"A penny for the Guy! A penny for the Guy!"
A kid on a street corner in London held out a red charity canister asking for a donation. Next to him was what looked like a scarecrow: pants and a shirt stuffed with something, a crude head and a hat.
I had no clue but dug in my pocket for a coin, brass if possible.
That was my first introduction to Guy Fawkes Day, an English celebration of the day, November 5, in 1605, when the hapless Fawkes was captured underneath the Houses of Parliament guarding a cache of gunpowder he and his fellow conspirators were planning to use to blow up parliament and the king. Guy Fawkes and his confederates were executed a few months later, but the audacious plot captured the imagination of the population and the day has been celebrated by fireworks, parties and charity collections asking for a "penny for the Guy," a Fawkes effigy.
A failed pyrobolist, Fawkes succeeded in providing an Autumn celebration, making an excuse to set off fireworks and to have a bit of fun.

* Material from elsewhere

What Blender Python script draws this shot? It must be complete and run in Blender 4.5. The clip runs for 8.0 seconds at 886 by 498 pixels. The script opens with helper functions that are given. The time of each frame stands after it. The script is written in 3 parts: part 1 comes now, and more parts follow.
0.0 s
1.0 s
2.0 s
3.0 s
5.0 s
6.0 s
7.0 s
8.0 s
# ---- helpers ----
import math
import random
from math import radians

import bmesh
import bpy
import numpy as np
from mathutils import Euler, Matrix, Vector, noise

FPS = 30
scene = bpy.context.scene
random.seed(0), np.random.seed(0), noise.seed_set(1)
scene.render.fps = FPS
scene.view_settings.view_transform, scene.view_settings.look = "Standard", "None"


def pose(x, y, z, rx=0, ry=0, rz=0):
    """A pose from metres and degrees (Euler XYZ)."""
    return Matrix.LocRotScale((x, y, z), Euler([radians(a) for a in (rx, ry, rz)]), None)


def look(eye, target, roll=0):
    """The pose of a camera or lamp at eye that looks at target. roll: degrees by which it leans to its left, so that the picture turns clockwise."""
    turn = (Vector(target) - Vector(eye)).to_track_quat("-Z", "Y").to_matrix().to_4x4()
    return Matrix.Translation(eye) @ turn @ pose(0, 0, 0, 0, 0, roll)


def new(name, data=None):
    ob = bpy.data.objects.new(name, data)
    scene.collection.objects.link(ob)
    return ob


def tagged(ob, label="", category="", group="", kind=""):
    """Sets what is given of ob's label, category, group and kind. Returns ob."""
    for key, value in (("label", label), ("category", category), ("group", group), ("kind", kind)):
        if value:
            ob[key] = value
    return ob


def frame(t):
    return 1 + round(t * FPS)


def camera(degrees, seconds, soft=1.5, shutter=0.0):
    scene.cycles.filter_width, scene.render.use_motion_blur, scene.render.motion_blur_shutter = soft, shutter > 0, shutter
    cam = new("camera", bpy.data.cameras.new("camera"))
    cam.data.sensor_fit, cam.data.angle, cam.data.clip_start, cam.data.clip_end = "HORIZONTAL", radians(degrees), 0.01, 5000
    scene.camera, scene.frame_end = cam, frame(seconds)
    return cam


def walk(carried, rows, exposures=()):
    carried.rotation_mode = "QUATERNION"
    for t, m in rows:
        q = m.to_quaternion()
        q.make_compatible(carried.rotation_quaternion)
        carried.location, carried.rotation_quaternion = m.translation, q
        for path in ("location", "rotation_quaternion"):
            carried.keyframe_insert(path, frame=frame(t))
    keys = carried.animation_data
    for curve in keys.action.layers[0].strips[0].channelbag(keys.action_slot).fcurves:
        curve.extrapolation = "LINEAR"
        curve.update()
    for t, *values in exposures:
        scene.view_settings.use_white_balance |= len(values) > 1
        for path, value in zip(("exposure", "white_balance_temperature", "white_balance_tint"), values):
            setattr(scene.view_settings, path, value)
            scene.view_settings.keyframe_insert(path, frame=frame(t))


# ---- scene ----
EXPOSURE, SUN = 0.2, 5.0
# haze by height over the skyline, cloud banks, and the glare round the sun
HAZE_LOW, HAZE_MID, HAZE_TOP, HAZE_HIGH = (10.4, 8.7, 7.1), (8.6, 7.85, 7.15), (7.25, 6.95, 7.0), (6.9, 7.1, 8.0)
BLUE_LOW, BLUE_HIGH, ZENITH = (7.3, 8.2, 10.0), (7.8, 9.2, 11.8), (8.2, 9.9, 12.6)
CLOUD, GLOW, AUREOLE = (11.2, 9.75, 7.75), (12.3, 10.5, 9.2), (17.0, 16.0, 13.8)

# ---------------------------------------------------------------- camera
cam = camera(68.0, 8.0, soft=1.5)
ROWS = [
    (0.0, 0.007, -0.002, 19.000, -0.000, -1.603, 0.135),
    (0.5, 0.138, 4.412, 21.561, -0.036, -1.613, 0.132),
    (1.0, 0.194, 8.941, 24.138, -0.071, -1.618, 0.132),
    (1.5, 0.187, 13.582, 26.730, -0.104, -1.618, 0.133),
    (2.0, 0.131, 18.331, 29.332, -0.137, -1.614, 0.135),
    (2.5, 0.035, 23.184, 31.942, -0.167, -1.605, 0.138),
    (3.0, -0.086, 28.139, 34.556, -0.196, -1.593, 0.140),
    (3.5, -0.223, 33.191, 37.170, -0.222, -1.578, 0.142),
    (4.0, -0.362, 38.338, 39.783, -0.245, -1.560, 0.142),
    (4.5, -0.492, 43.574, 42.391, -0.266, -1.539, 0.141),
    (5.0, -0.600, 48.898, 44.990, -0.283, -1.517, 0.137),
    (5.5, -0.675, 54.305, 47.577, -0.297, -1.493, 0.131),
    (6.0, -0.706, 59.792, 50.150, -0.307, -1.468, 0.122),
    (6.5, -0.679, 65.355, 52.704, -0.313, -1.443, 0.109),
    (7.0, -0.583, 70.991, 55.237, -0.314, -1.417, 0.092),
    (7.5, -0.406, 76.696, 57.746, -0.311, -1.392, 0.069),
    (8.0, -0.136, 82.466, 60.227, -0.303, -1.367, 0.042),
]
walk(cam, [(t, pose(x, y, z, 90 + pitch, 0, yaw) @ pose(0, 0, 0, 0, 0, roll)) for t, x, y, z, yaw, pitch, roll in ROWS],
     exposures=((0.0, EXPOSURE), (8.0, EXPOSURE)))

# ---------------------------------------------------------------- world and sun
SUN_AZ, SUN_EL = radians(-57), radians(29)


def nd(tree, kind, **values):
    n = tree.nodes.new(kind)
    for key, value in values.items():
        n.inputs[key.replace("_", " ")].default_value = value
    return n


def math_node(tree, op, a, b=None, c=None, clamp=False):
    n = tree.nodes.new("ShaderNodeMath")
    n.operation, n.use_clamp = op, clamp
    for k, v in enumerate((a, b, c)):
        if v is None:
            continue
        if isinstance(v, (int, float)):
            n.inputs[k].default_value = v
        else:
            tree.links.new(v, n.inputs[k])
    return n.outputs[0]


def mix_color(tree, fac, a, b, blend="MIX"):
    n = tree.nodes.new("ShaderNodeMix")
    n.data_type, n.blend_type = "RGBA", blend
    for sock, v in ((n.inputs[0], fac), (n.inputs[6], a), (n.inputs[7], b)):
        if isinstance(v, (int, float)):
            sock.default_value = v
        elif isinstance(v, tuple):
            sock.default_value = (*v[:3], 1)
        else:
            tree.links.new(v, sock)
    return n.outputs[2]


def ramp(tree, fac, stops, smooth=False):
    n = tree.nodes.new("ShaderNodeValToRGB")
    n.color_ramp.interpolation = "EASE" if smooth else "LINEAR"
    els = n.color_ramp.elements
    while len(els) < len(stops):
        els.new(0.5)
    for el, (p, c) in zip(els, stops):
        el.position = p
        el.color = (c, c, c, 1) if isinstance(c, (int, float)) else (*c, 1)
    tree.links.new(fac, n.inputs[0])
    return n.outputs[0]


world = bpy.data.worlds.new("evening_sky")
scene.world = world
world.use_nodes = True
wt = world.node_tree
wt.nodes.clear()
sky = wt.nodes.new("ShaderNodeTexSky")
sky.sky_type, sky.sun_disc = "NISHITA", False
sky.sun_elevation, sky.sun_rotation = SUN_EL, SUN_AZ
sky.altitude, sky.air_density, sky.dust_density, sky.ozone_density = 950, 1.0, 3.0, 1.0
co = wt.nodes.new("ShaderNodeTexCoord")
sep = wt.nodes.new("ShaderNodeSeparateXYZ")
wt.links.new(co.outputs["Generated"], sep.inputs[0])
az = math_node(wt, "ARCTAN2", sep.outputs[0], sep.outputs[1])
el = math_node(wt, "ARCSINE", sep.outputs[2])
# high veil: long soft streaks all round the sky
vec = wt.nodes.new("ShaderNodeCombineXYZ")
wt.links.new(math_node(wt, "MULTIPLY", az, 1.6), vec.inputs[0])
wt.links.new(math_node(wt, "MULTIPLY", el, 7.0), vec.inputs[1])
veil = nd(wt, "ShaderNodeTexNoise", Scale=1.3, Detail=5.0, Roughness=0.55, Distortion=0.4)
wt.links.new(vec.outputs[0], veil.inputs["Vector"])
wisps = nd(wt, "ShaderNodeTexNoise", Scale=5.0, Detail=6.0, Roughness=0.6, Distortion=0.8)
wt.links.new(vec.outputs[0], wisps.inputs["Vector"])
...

Blowing up buildings in the 1600's was nothing new, actually a pastime of sorts. Not without its hazards, of course. A particular kind of bomb called a petard would be carried to a castle wall and the fuse lit. Premature explosions were an occupational hazard for the sappers who dealt with petards coining the phrase "hoist by one's own petard."
During the siege of Corfe Castle, sappers dug successfully under one of the towers and set off a huge charge. Unfortunately, the tower was very well constructed and simply sank about 5 meters entombing the attackers who are, apparently, still down there.
Large parts of Corfe Castle still exist.